— BEGIN DATASET EXTRACT —

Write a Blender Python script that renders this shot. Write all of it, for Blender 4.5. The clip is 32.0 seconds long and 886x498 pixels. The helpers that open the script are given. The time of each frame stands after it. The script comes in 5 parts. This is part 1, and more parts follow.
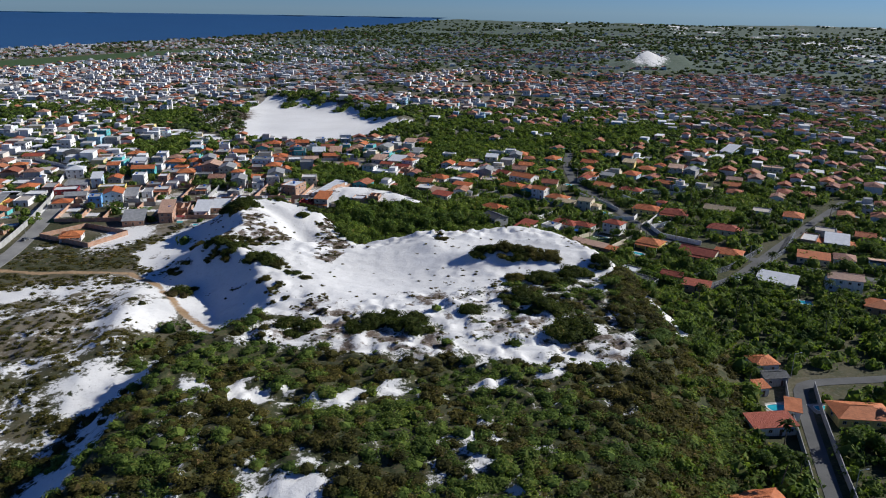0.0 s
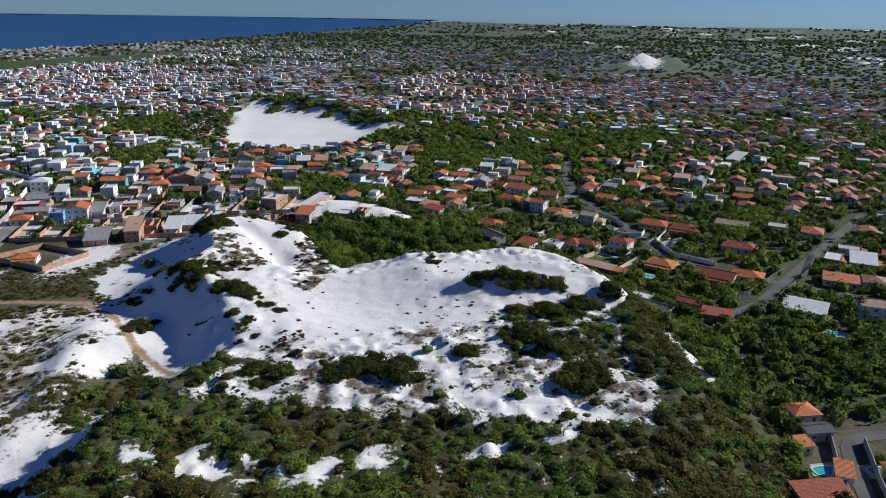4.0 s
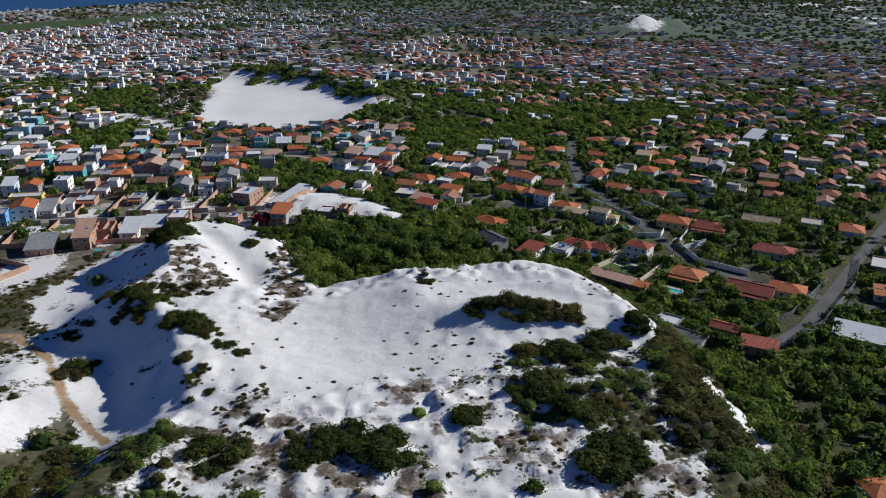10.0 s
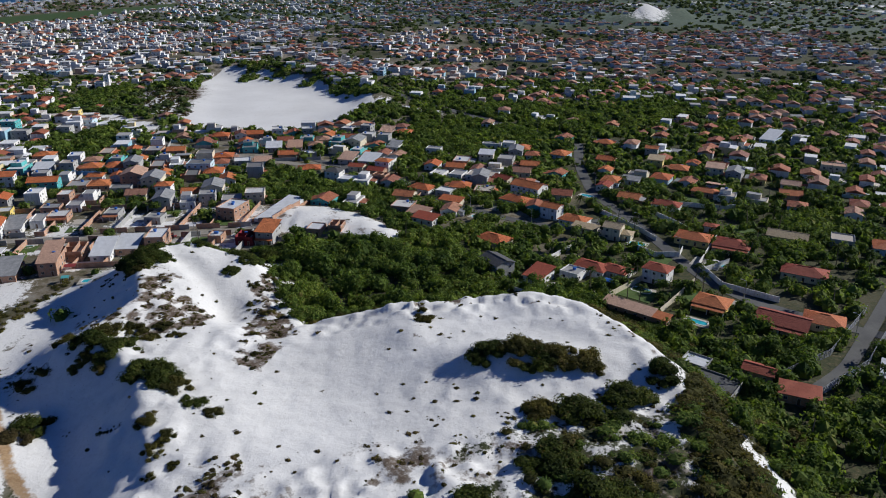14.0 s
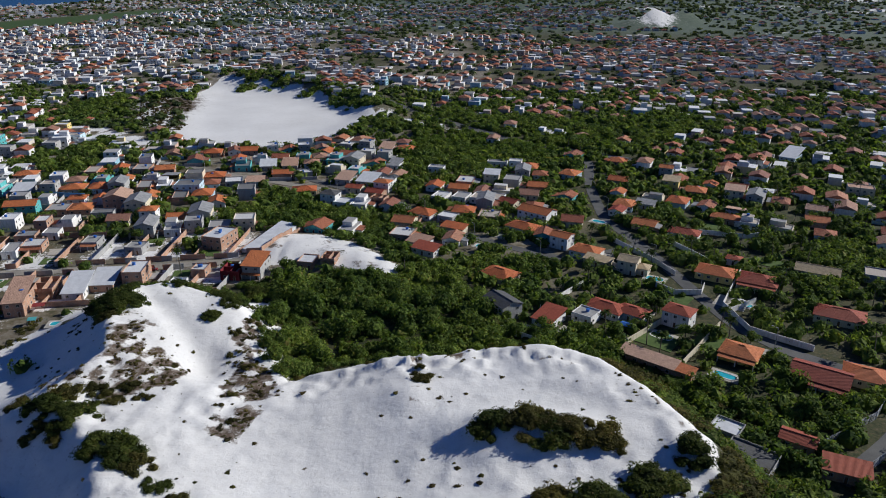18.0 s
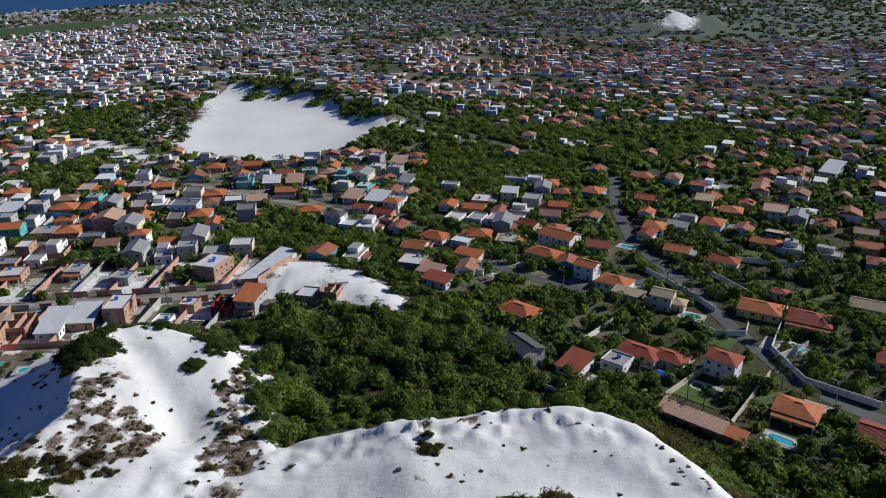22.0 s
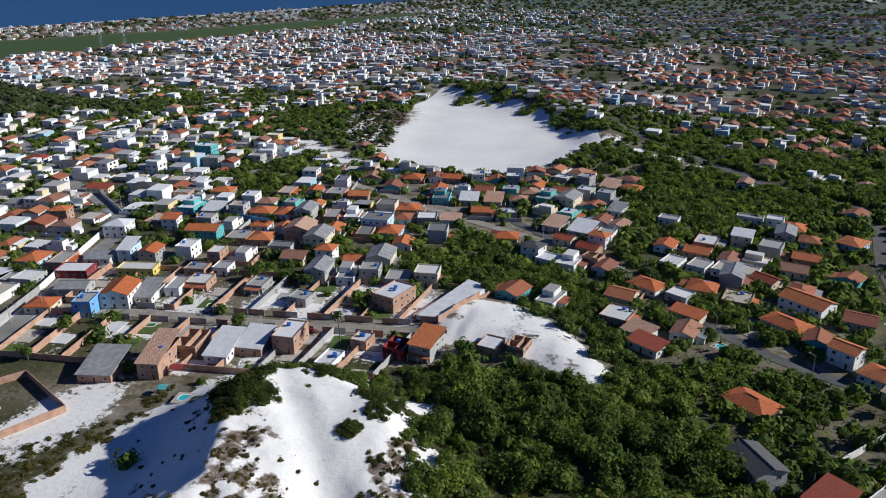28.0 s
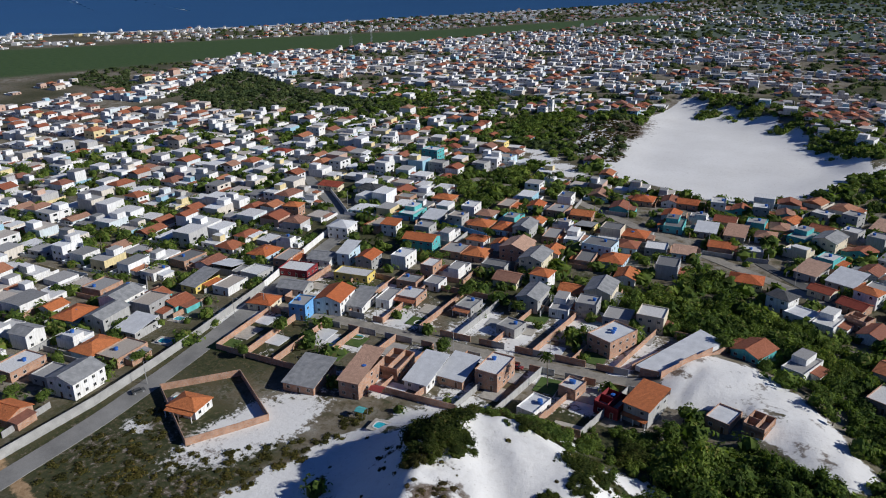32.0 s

— END DATASET EXTRACT —

INSTRUCTIONS TO FOLLOW
Transcribe each line above verbatim, with the pictures left out.

TASK SOLUTION
Write a Blender Python script that renders this shot. Write all of it, for Blender 4.5. The clip is 32.0 seconds long and 886x498 pixels. The helpers that open the script are given. The time of each frame stands after it. The script comes in 5 parts. This is part 1, and more parts follow.
0.0 s
4.0 s
10.0 s
14.0 s
18.0 s
22.0 s
28.0 s
32.0 s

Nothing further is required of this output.